Today's ride started off from Caltrans Headquarters on N Street, and the group was immediately buzzed by a large hauler truck that gassed it around the riders, who were taking up the rightmost of three lanes, all going in the same direction. The moment drove home the need for the kinds of parking-protected bikeways the city of Sacramento has been building. Sacramento planner Jennifer Donlon Wyant said the city has plans to complete 45 more blocks within the next eighteen months.
The funding is all lined up for those projects, some of it from the Local Partners Program under S.B.1, some of it from the ACE train, which is planning a new station in Midtown and is investing $6 million in creating better access for people on foot, bikes, and transit to the new station.
Sacramento will also be working with the city of Elk Grove to build bike lanes on three miles of Franklin between the two cities.
Donlon Wyant led the first part of the ride, pointing out various aspects of the new facilities such as bike boxes that make it easier for bike riders to move in and out of the bikeways. She emphasized the collaborative effort it took to complete the work. "Working with our partners is really important," she said. "That is how we are able to do this."
She enumerated the different internal and external partners that have helped move the city's infrastructure ahead of similar-sized cities in the state. "The parking division has been a great partner," she said. "We lost a lot of parking when we built these bikeways, especially at intersections, and they really understand what we're doing; they get the safety part of it." Solid waste management also had to be on board, for several reasons. The bikeways required the acquisition of a new, narrower street sweeper, and the division had to figure out new work schedules to accommodate the new task. The same division also handles trash pickup. In the areas where the parking protected lanes have already been added, that takes place mostly in alleyways, away from the bikeways--but the planned ones will be on streets where people put their bins in the street on the trash pickup day.
It's key that the various departments be able to communicate and support each other, and that particular issue is one they are still working on. Donlon Wyant emphasized that every corridor has slightly different issues, and each one has different solutions.
She is also enthusiastic about the support the projects have gotten from external partners like the city council and the business district in midtown, where a new parking protected lane was installed on J street as part of a repaving plan. That corridor has a lot of bus traffic as well, and they had to work with the transit agency to find a solution for the bus stops. "We are a poor city," said Donlon Wyant, "and one of the things we don't have money for is bus stop islands. So we have to work together on a solution."
Chris Dougherty of West Sacramento rounded out the ride with a tour through part of that city, where 7500 units of new housing and 8.3 million square feet of commercial space is planned. People living in those new units will be closer to downtown Sacramento than some of the residents in Midtown, and there has already been enthusiastic response for the units that have been built.

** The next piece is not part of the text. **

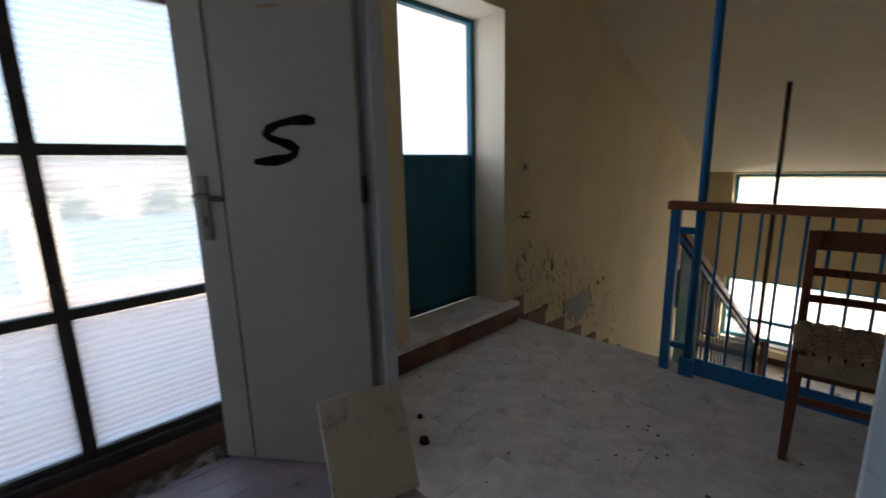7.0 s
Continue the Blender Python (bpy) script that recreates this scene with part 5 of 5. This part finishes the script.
part("open_joint", boxes((-2.4, 1.93, -0.0055, 0.0055, -0.0058, -0.003)), M_DARK, floor_attic, "dark open expansion joint", loc=GRID)
for j in range(-26, 29):
    v0 = 0.008 + TH / 2 + j * TH if j >= 0 else -0.008 + TH / 2 + j * TH
    for i in range(-14, 12):
        m = GRID @ pose(i * TW + (TW / 2 if j % 2 else 0), v0, rnd.gauss(0, 0.0005) - 0.0008, rnd.gauss(0, 0.15), rnd.gauss(0, 0.12), 0)
        c = m.translation
        if not (-2.55 < c.x < 2.08 and 0.55 < c.y < WY) or (1.72 < c.x < 2.1 and 2.9 < c.y < 3.26):
            continue
        corners = [tuple(m @ Vector(v)) for v in src_v]
        if max(p[0] for p in corners) > 1.996 or max(p[1] for p in corners) > WY - 0.062:
            top = clipped(clipped(corners[8:12], 0, 1.996), 1, WY - 0.062)
            if len(top) > 2:
                k = len(rest_v)
                rest_v += top
                rest_f.append(tuple(range(k, k + len(top))))
        elif -0.35 < c.x < 1.0 and 2.0 < c.y < 4.15 and count < 300:
            o = new("tile", tile_me)
            o.parent, o.matrix_basis = floor_attic, m
            count += 1
        else:
            k = len(rest_v)
            rest_v += corners
            rest_f += [tuple(n + k for n in f) for f in src_f]
me = bpy.data.meshes.new("tile_field")
me.from_pydata(rest_v, [], rest_f)
me.materials.append(M_TILE)
o = new("tile_field", me)
o.parent, o["kind"] = floor_attic, "stuff"
# large stone slabs, rows across the landing
XS = [2.0, 2.335, 2.585, 2.833, 3.105, 3.335, 3.60]
YJ = ([RY - 0.08, 3.9, 4.75, LY], [RY - 0.08, 3.55, 4.1, 5.0, LY], [RY - 0.08, 3.43, 4.325, 5.2, LY], [RY - 0.08, 3.68, 4.565, 5.35, LY], [RY - 0.08, 3.35, 4.2, 5.05, LY], [RY - 0.08, 3.68, 4.515, LY])
for i in range(6):
    x0, x1 = XS[i], XS[i + 1]
    yj = YJ[i]
    for a, b in zip(yj, yj[1:]):
        o = new("slab", slab_mesh("slab", x1 - x0 - 0.0015, b - a - 0.0015, 0.008, 0.0007, M_SLAB))
        o.parent, o.matrix_basis = floor_landing, pose((x0 + x1) / 2, (a + b) / 2, rnd.gauss(0, 0.0005))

The city, along with Sacramento, has had a plan in the works for many years to build some kind of light rail between the two, although it isn't much closer to reality today than when the idea was floated. Meanwhile, though, West Sacramento has created an affordable system of on-demand shuttles available to everyone, and has found a high level of interest for it, especially among seniors and youth. The two cities together also have had very high adoption rates of bike-share, in the form of Jump bikes.
The former industrial area where much of the West Sacramento construction will happen is today a tabula rasa for high-quality infrastructure, and Dougherty says the small city has been "punching above its weight" in terms of garnering state grants to further their plans. The idea is to add a lot of housing near jobs in downtown Sacramento and near transit, including the Capitol Corridor train, and easily accessible by bike, walking, and whatever kind of transit they end up with.